Monday, October 14, 2013

Language stuff - lexical density

Words in a text can be divided into content words and function words. Content words refer to some object, action or other non-linguistic meaning. The sort of words that are content words are nouns, adjectives, adverbs and most verbs. These are "open classes" of words - that is, it's possible to invent more content words. If I said "The abdef ghijk was mnoping stuvly over there", even though you'd never come across a sentence like that, you'd probably conclude that "ghijk" was a thing (noun), of which you can get "abdef" ones (adjective) "to mnope" was a verb which it is possible to do "stuvly" (adverb). If someone feels like drawing a picture of this happening, I'll include it in this post!

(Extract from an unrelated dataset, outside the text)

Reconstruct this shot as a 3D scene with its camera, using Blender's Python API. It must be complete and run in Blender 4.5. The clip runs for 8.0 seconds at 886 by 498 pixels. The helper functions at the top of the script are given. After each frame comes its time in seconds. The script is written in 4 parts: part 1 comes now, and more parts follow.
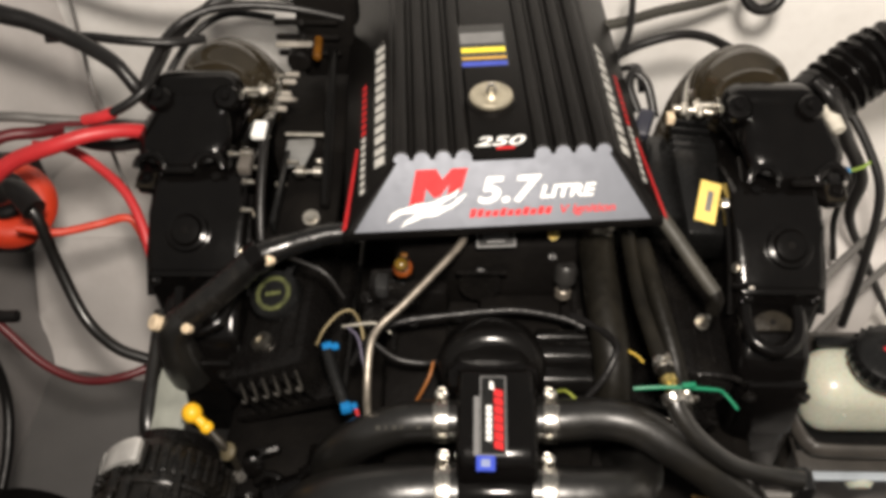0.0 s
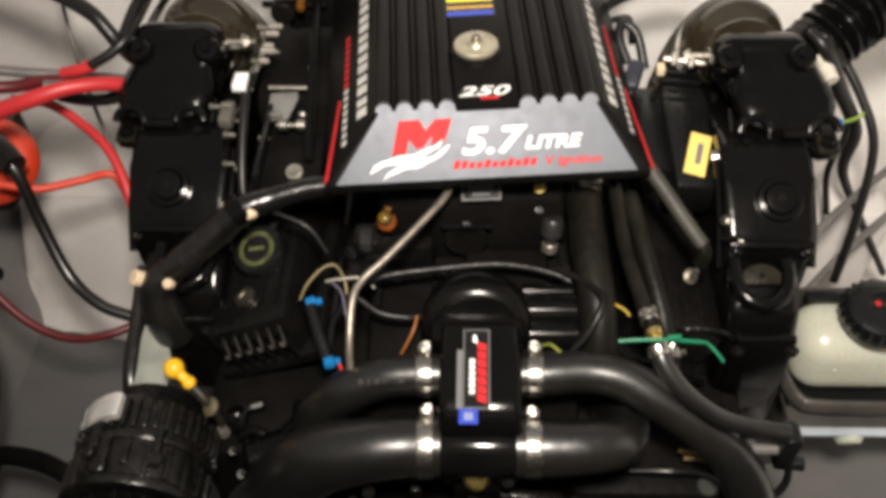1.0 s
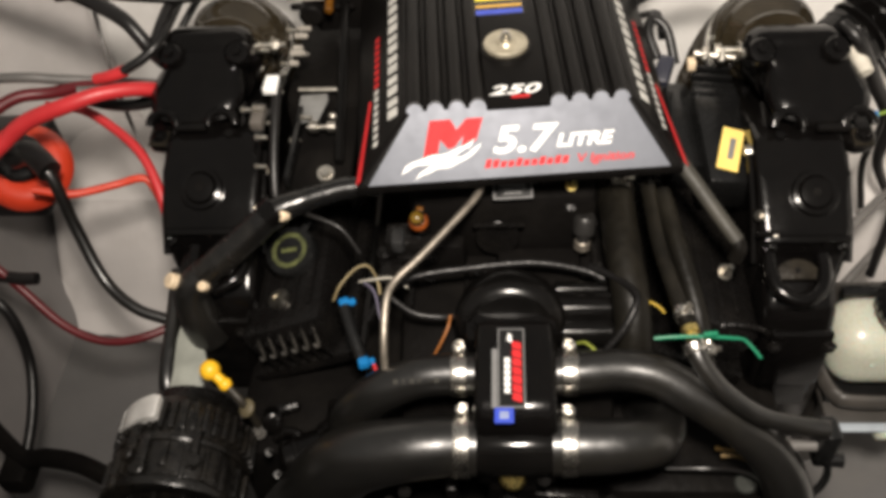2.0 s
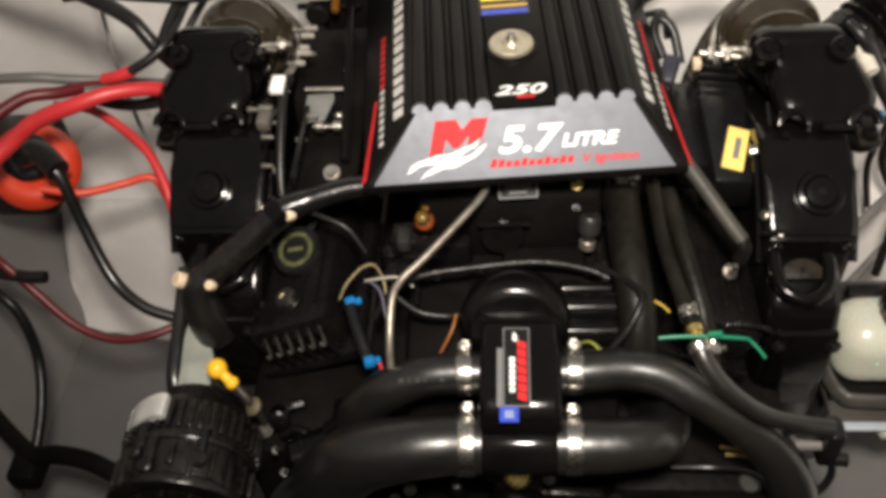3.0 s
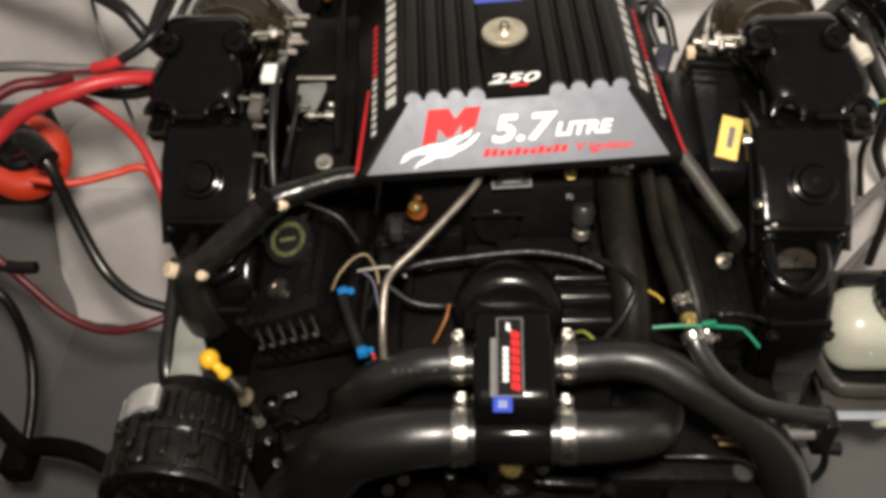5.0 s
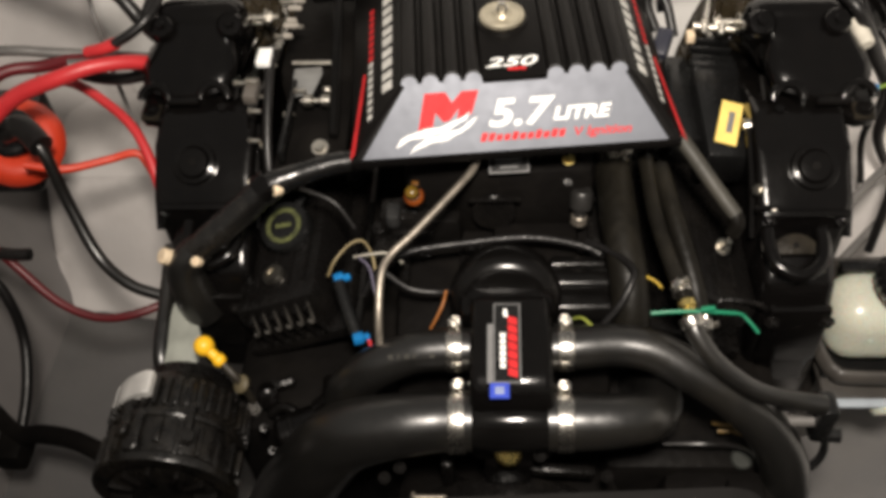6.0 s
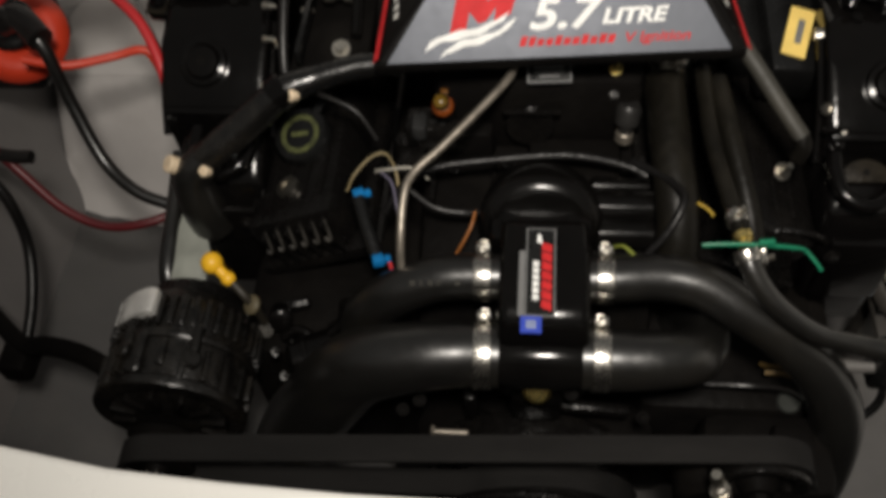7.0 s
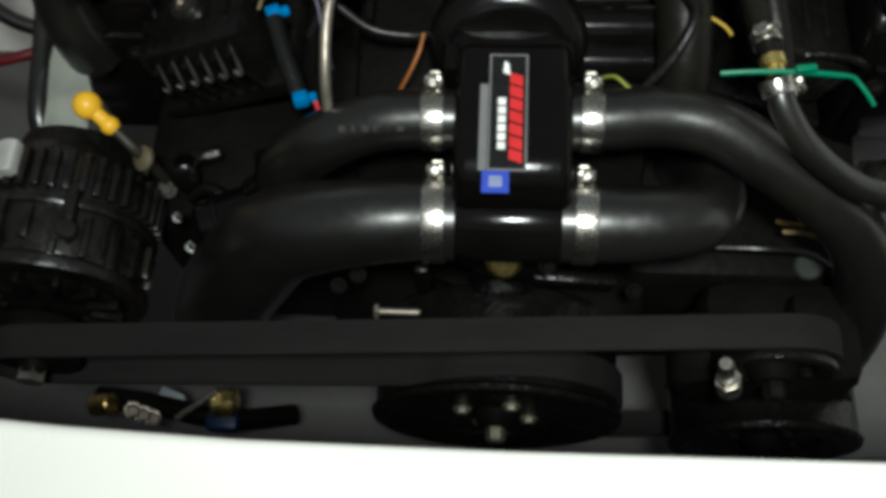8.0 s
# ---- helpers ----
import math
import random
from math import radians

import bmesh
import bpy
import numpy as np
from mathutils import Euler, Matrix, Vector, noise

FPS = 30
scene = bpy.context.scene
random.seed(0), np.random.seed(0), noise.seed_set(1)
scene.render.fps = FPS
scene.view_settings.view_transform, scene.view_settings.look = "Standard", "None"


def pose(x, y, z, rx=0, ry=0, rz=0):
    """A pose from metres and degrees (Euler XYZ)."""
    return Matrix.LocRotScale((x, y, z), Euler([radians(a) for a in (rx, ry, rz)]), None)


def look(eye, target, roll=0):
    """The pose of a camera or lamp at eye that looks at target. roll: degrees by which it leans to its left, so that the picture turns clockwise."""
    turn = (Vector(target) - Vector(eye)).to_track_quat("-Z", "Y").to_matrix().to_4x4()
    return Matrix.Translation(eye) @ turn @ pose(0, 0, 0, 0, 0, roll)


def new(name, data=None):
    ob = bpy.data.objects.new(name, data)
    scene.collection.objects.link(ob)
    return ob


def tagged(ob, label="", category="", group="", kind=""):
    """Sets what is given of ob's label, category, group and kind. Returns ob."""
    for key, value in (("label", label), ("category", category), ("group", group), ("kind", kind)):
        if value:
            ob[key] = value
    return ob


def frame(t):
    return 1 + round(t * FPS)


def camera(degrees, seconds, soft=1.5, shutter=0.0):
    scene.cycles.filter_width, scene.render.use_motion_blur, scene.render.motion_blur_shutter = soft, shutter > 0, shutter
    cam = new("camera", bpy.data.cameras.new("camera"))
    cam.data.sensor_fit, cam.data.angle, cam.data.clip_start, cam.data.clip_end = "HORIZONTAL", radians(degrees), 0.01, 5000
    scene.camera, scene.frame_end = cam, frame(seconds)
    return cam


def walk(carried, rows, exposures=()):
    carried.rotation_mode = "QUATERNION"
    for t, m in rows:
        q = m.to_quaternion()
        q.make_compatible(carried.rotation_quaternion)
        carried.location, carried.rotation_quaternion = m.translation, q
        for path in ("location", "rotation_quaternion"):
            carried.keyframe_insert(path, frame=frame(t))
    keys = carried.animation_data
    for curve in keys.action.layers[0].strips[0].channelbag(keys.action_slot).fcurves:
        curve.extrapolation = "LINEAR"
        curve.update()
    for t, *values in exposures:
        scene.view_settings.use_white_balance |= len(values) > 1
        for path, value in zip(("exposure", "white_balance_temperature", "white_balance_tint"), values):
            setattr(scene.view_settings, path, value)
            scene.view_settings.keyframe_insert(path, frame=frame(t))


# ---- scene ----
cam = camera(51.8, 8.0, soft=4.1, shutter=0.4)
PATH = [
    (0, (-0.016, -0.115, 1.501), (-0.101, 1.259, 0.05), -2.4),
    (0.5, (-0.006, -0.113, 1.49), (-0.079, 1.241, 0.02), -2.1),
    (1, (0.003, -0.116, 1.478), (-0.086, 1.206, -0.02), -2.8),
    (1.2, (0.006, -0.110, 1.481), (-0.072, 1.184, -0.042), -2.5),
    (1.5, (0.01, -0.114, 1.477), (-0.092, 1.196, -0.031), -3.9),
    (2, (-0.006, -0.116, 1.479), (-0.148, 1.202, -0.018), -5.3),
    (3.5, (-0.004, -0.116, 1.486), (-0.161, 1.191, -0.019), -5.8),
    (4, (-0.004, -0.115, 1.483), (-0.154, 1.191, -0.024), -5.6),
    (5.5, (-0.005, -0.114, 1.478), (-0.146, 1.179, -0.041), -5.4),
    (6, (-0.003, -0.113, 1.469), (-0.143, 1.17, -0.059), -5.4),
    (6.5, (-0.009, -0.098, 1.445), (-0.171, 1.109, -0.141), -6.3),
    (6.8, (-0.013, -0.072, 1.426), (-0.195, 1.092, -0.190), -6.0),
    (7, (-0.012, -0.051, 1.409), (-0.207, 1.067, -0.238), -6.6),
    (7.2, (-0.004, -0.023, 1.373), (-0.202, 1.005, -0.331), -8.0),
    (7.5, (-0.011, 0.009, 1.325), (-0.196, 0.928, -0.441), -9.1),
    (7.7, (-0.007, 0.023, 1.289), (-0.174, 0.891, -0.505), -8.5),
    (8, (-0.007, 0.055, 1.251), (-0.132, 0.867, -0.573), -6.5),
]
EXPOSURES = [(0.0, 0.0, 6500, 10), (6.0, -0.1, 6500, 10), (6.5, -0.55, 6450, 9), (7.0, -0.9, 6300, 8), (7.2, -1.05, 6200, 7), (7.5, -0.72, 6000, 4), (8.0, -0.6, 5600, -4)]
walk(cam, [(t, look(eye, target, roll)) for t, eye, target, roll in PATH], EXPOSURES)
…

Function words are words that have little meaning in themselves, but express grammatical relationships with other words in the sentence. In the sentence above, "the", "was" and "over there" are all function words. They include conjunctions, prepositions, modal and auxiliary verbs, and pronouns. These are all "closed classes" - that is, there isn't "space" in the English language to add new ones, Dr. Dan Streetmentioner notwithstanding. All the new words that come along are content words, not function words.

It is possible to work out the proportion of content words compared to the total number of words. This is the lexical density. Different sorts of texts will have different lexical densities. On our OU course, we used the Longman Student Grammar of Spoken and Written English. This is a descriptive grammar (in other words, it described how English was used, rather than saying how it ought to be used), and analysed four different styles of discourse. Based on large corpora, it gave the lexical density of different sorts of discourse as:

  • Conversation - 35%
  • Fiction - 47%
  • Academic prose - 51%
  • News - 54%
Conversation is low for several reasons. The first is that, unlike written discourse, in most conversations, there is a shared context. This means that it's possible to use pronouns to a greater extent than nouns, for example. Also, conversation is improvised to a greater extent than written discourse. This means that there are likely to be dysfluencies - such as hesitators and repetition - which have the effect of decreasing the lexical density. As part of the OU course, I did my own analysis of lyrics from pop records. Their lexical density turns out to be almost exactly the same as that of fiction.


Unknown said...

When you say there isn't space in English to add new functional words, is that a peculiar feature of English? Because it has function words that weren't in Latin ("the", for example). Is it functionally complete in a way that Latin wasn't?

And Greek had moods that seem to be evaporating from English (subjunctive, optative); was Greek functionally over-endowed?

Also, there's an actively perceived pronoun gap in English, for a third person singular pronoun which doesn't require you to assign gender.

Paul Fernandez said...

It's not so much that you can't conceive of extra words - it's more that there are a finite number of functional slots. The precise function words of a language are, I guess, unique - though I can't say I'm familiar enough with other languages to say what they are elsewhere, or if the same pattern holds good.

Conversely, for adverbs, lexical verbs, nouns and adjectives, you can keep on inventing indefinitely.